Lettre de Martine Aubry pour une "Maison commune" : elle sent le double jeu et une tentative d’étouffement de la gauche (interview de Jean Luc Mélenchon)

dimanche 19 juillet 2009.
 

En fin de semaine, la première secrétaire du PS, Martine Aubry, a écrit une lettre aux dirigeants des partis de gauche pour leur proposer de construire une "Maison commune" et un "projet commun" pour les élections régionales : " Pour gagner, nous devons surmonter les divisions de nos mouvements et ou de nos partis. Nous devons changer. Nous devons, d’une seule voix, convaincre les Français que nous incarnons, ensemble, une alternative solide et durable pour bâtir un autre modèle de développement, un nouveau modèle de société, un nouveau monde.

Comme beaucoup d’entre vous, j’ai appelé de mes voeux une nouvelle démarche de rassemblement à gauche. Une « Maison commune » ouverte à tous les chemins que nous pouvons emprunter ensemble. Le Parti Socialiste aborde cette démarche sans préalable. Les formes que doit prendre cette démarche sont à inventer collectivement."

Jean-Luc Mélenchon, ancien socialiste et fondateur du Parti de gauche (allié au PCF pour le scrutin européen), donne sa réponse au JDD : c’est non.

Martine Aubry vous propose de discuter d’une alliance politique, vous allez saisir cette main tendue ?

S’il s’agit de cautionner une comédie, je n’en suis pas. La lettre de Martine est étrange. Qu’est ce que c’est que cette "maison commune", vocabulaire hérité de l’URSS de Gorbatchev ? Elle écrit que nous avons déjà eu des "contacts informels" ? De quoi parle-t-elle ? Je n’ai eu aucun contact avec le PS depuis la fondation du Parti de gauche. Et pourquoi faire comme si nos divergences ne portaient pas sur des sujets politiques très concrets ? Il y a une municipale partielle à Aix. Nous avons monté une liste de gauche avec le PCF et le NPA, mais le PS fait liste commune avec le Modem, en rompant avec ses alliances de gauche de l’an dernier. On ne peut pas proposer l’union de la gauche au national, et avoir un comportement contraire à la base. Bref, la lettre d’Aubry sent le double jeu.

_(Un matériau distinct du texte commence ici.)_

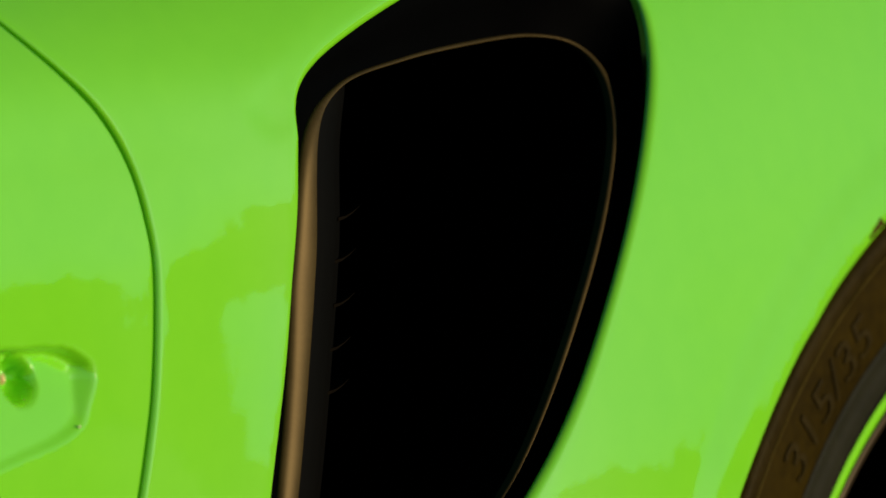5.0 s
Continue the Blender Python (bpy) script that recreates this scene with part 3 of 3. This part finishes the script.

Vos anciens camarades sont donc infréquentables ?

Je leur demande de choisir leur camp ! Voyez le parlement européen. Le Parti socialiste européen a passé un accord avec la droite pour se partager la présidence du parlement. Les socialistes français vont-ils voter pour monsieur Buzek, un homme de droite polonais, anti-avortement, qui se vante d’avoir fermé 22 mines dans sa région ? Ou bien vont-ils voter pour la candidate de gauche que présente notre groupe : Eva-Britt Svensson, une Suédoise écologiste et féministe ? Après nous avoir dit que le PSE était plus à gauche que jamais, les socialistes français vont-ils enfin rompre avec eux ?

En France, ils s’opposent, comme vous, au gouvernement...

Ils s’opposent à leur façon : molle et confuse. Et le double langage n’en finit pas. Voyez comment ils ont accepté de placer le débat sur les retraites, sur la question de la pénibilité, exactement comme le demande Fillon, donc sans s’opposer, au préalable, à l’allongement de la durée de cotisation. Pas de maison commune possible avec qui est sur la ligne de Sarkozy sur les retraites.

La retraite à 60 ans est la frontière entre la vraie gauche et l’autre ?

Entre la gauche et la droite. La droite joue avec les peurs financières. Si on ne sait pas où trouver de l’argent pour financer les retraites, qu’on nous demande. Les entreprises nationalisées qui ont été privatisées ont dégagé 40 milliards d’euros de bénéfices. C’est quatre fois le déficit de la sécu. Cette question des retraites est capitale : c’est sur ce sujet que les social-démocraties, en Allemagne notamment, ont capitulé devant la droite, avant de se briser. C’est un des problèmes qui fracturent les gauches aujourd’hui...

Sans union de la gauche, la droite va continuer à gagner les élections...

La droite va continuer à gagner tant que les socialistes n’auront pas rompu avec elle : physiquement, en Europe, et programmatiquement en France. En attendant, je n’ai pas d’autre solution que de continuer à forger le Front de gauche. Une entente qui s’élargit, qui seule permettra de renverser le rapport de force, en passant devant le PS. Nous travaillons aux listes des régionales avec le PC, le NPA et les Alternatifs. Nous n’avons pas d’autre choix pour échapper à l’étouffement de la gauche que tente Martine Aubry.